Skenario ini bukan mustahil terjadi pada Pilpres 2024, meski kemungkinannya sangat-sangat tipis, bahkan hampir nihil. Menurut perkiraan hanya ada sekira 1 banding 300 peluang bahwa baik Kamala Harris maupun Donald Trump tidak memperoleh 270 suara elektoral, dan satu-satunya skenario yang masuk akal di sini melibatkan hasil seri 269-269 di mana negara-negara bagian kunci berubah dengan cara yang tampaknya kurang mungkin berdasarkan keadaan pemilihan saat ini.
Pemilihan Presiden oleh DPR
Jika Kongres menemukan tidak adanya mayoritas saat bersidang pada 6 Januari 2025, untuk mengesahkan hasil Electoral College, Amandemen ke-12 meminta DPR untuk "segera" memilih presiden dari tidak lebih dari tiga kandidat yang memenangkan suara elektoral terbanyak.
Dalam hasil seri 269-269, itu berarti hanya dua calon dari partai besar (meskipun skenario elektoral yang tidak setia (faithless elector) secara teknis dapat memperkenalkan kandidat ketiga). Namun, pilihan tersebut tidak didasarkan pada suara sederhana oleh 435 anggota DPR secara keseluruhan, tetapi diputuskan melalui sistem unik di mana setiap negara bagian memberikan satu suara sesuai dengan preferensi setiap anggota delegasi DPR negara bagian tersebut — dengan negara bagian yang memiliki delegasi seri berpotensi tidak dapat memberikan suara kecuali seorang anggota memutuskan hubungan dengan partainya.

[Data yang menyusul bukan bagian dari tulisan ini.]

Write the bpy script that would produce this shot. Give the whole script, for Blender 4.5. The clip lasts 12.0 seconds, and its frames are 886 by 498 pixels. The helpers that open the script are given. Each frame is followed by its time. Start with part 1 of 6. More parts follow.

Dalam skenario ini, untuk menang, seorang kandidat harus memenangkan mayoritas delegasi negara bagian (26).
Berdasarkan aturan ini, Partai Republik kemungkinan akan unggul dalam pemilihan presiden bersyarat ini. Meski prediksi menunjukkan persaingan untuk menguasai DPR cukup ketat, keunggulan delegasi DPR tampaknya lebih mungkin dimiliki oleh Partai Republik dibandingkan Demokrat.
Saat ini, Partai Republik memegang mayoritas kursi DPR di 26 negara bagian dibandingkan dengan 22 kursi milik Partai Demokrat, sementara dua negara bagian lainnya (Minnesota dan North Carolina) imbang.
Sepanjang sejarah AS, skenario pemilihan presiden seperti ini hanya terjadi satu kali pada 1824. Saat itu untuk menang, seorang kandidat membutuhkan 131 suara elektoral dari 261 suara elektoral. Jenderal Andrew Jackson memenangkan 99 suara elektoral, Menteri Luar Negeri John Quincy Adams memperoleh 84 suara elektoral, Menteri Keuangan William Crawford memperoleh 41 suara elektoral, dan Ketua DPR Henry Clay berada di urutan keempat dengan 37 suara elektoral.
Ketika DPR AS bersidang pada Februari 1825 untuk memilih seorang presiden, mereka hanya dapat mempertimbangkan Jackson, Adams, dan Crawford — tiga penerima suara elektoral teratas.
Clay, juru bicara majelis yang memutuskan pemilihan umum, memandang Adams sebagai orang yang paling sejalan dengan pandangan politiknya dan secara terbuka mendukungnya. Oleh karena itu, anggota DPR dari negara-negara bagian yang mendukung Clay sebagian besar beralih ke kubu Adams, yang memungkinkan Adams memenangkan 13 negara bagian yang ia butuhkan untuk mencapai kursi kepresidenan.
Namun, terlepas dari perkembangan zaman dan konteks politiknya yang tidak biasa, kasus berusia 200 tahun ini kemungkinan tidak bisa jadi preseden yang baik untuk Pilpres AS modern. Pertama, karena Amandemen ke-20, DPR yang baru terpilih akan memilih presiden, bukan Kongres yang lama yang telah menjalankan tugasnya pada 1825, yaitu pada saat Kongres baru mulai bekerja pada awal Maret, bukan pada tanggal 3 Januari.